• SOURCE DATA:

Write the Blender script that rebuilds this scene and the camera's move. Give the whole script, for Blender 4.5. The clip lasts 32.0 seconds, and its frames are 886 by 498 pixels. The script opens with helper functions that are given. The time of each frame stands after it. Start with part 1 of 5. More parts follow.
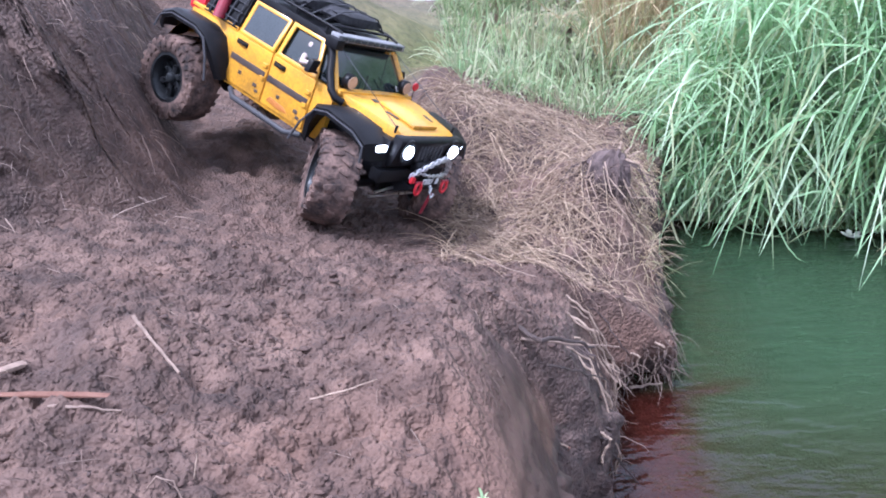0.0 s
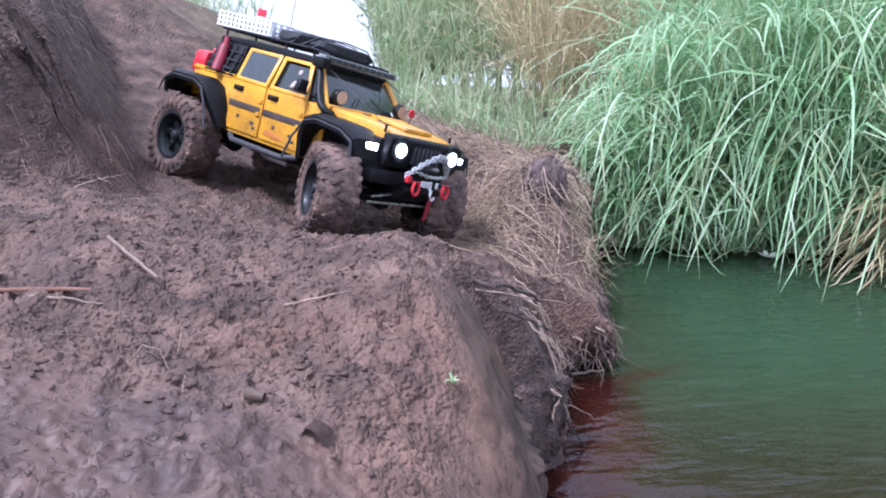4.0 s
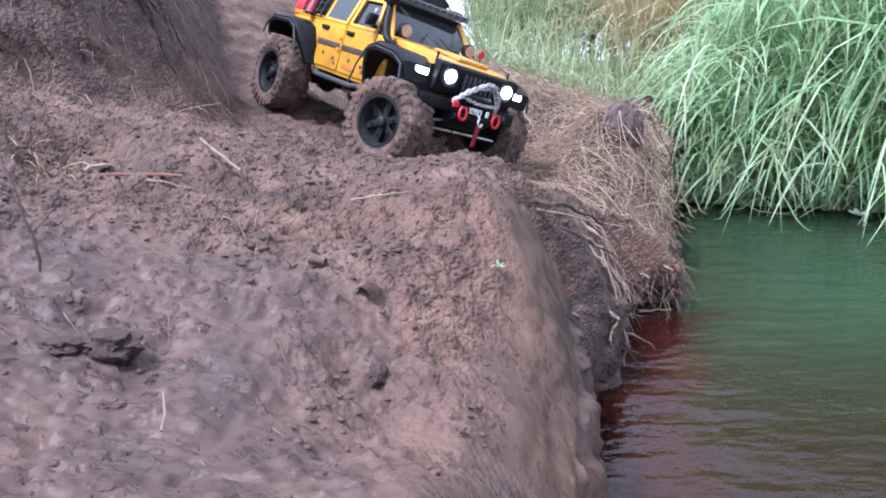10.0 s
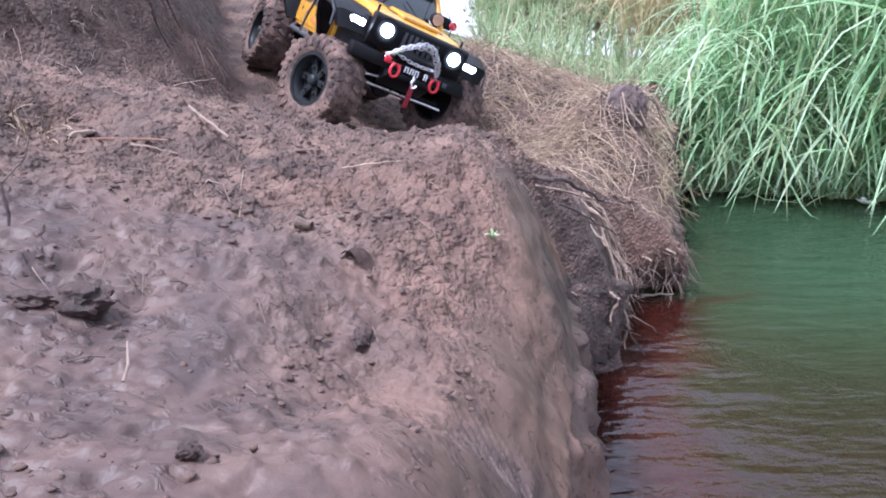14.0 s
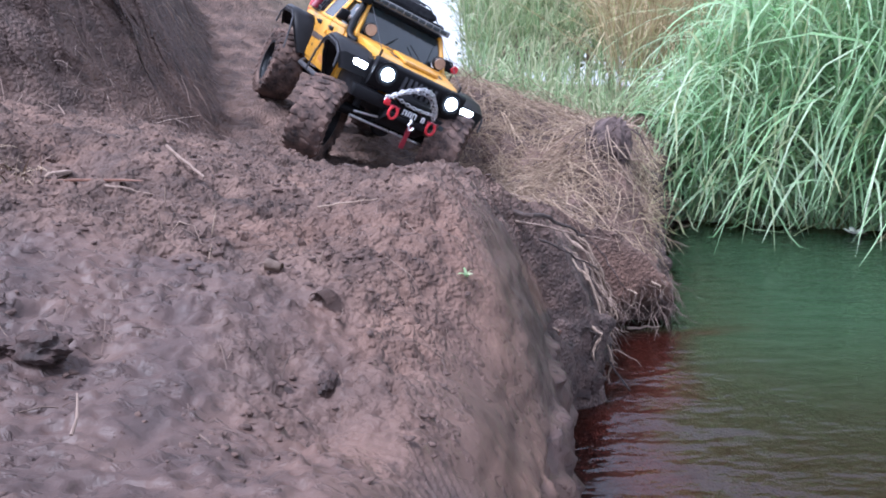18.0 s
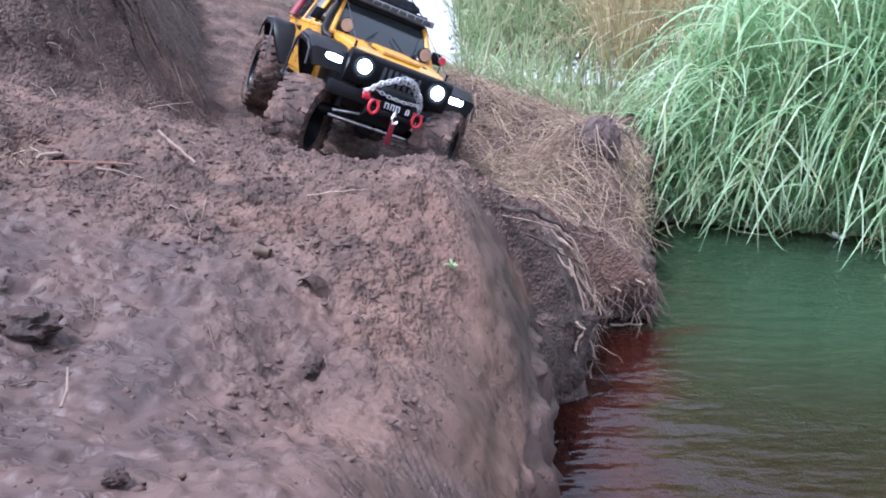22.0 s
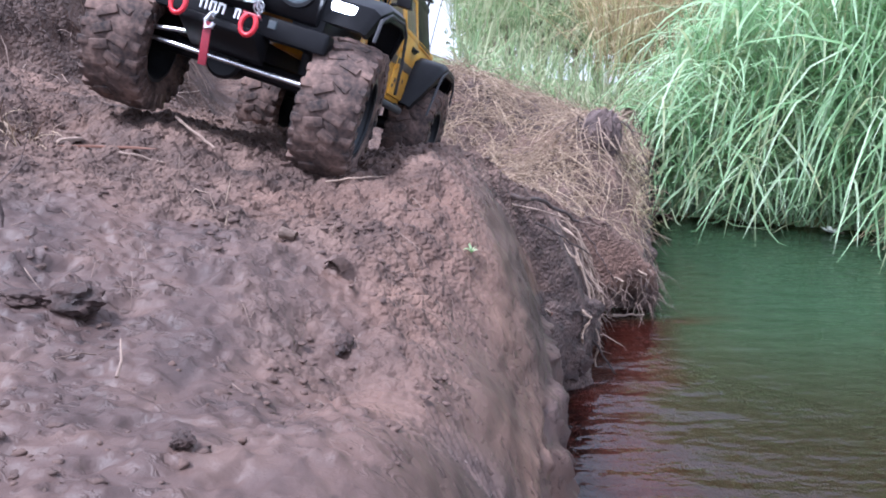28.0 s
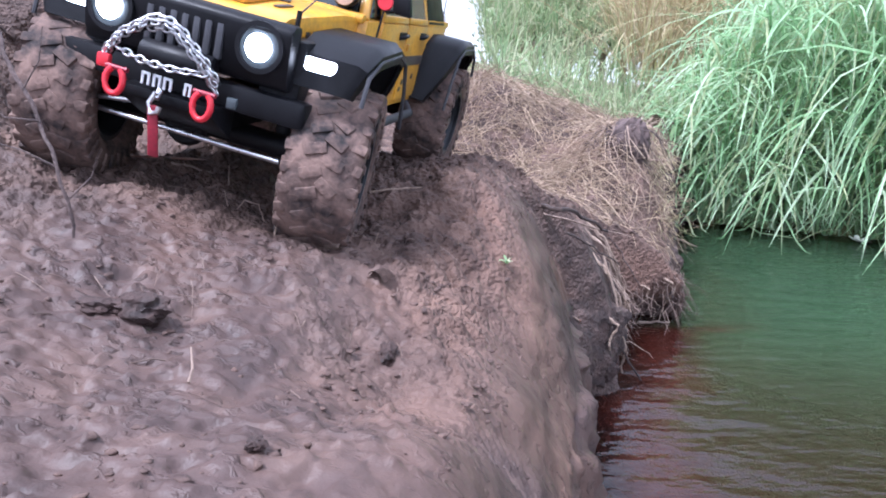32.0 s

• EXERCISE OBJECTIVE: The data above needs to be retyped exactly, with the images left out.

• WRITTEN RESPONSE:
Write the Blender script that rebuilds this scene and the camera's move. Give the whole script, for Blender 4.5. The clip lasts 32.0 seconds, and its frames are 886 by 498 pixels. The script opens with helper functions that are given. The time of each frame stands after it. Start with part 1 of 5. More parts follow.
0.0 s
4.0 s
10.0 s
14.0 s
18.0 s
22.0 s
28.0 s
32.0 s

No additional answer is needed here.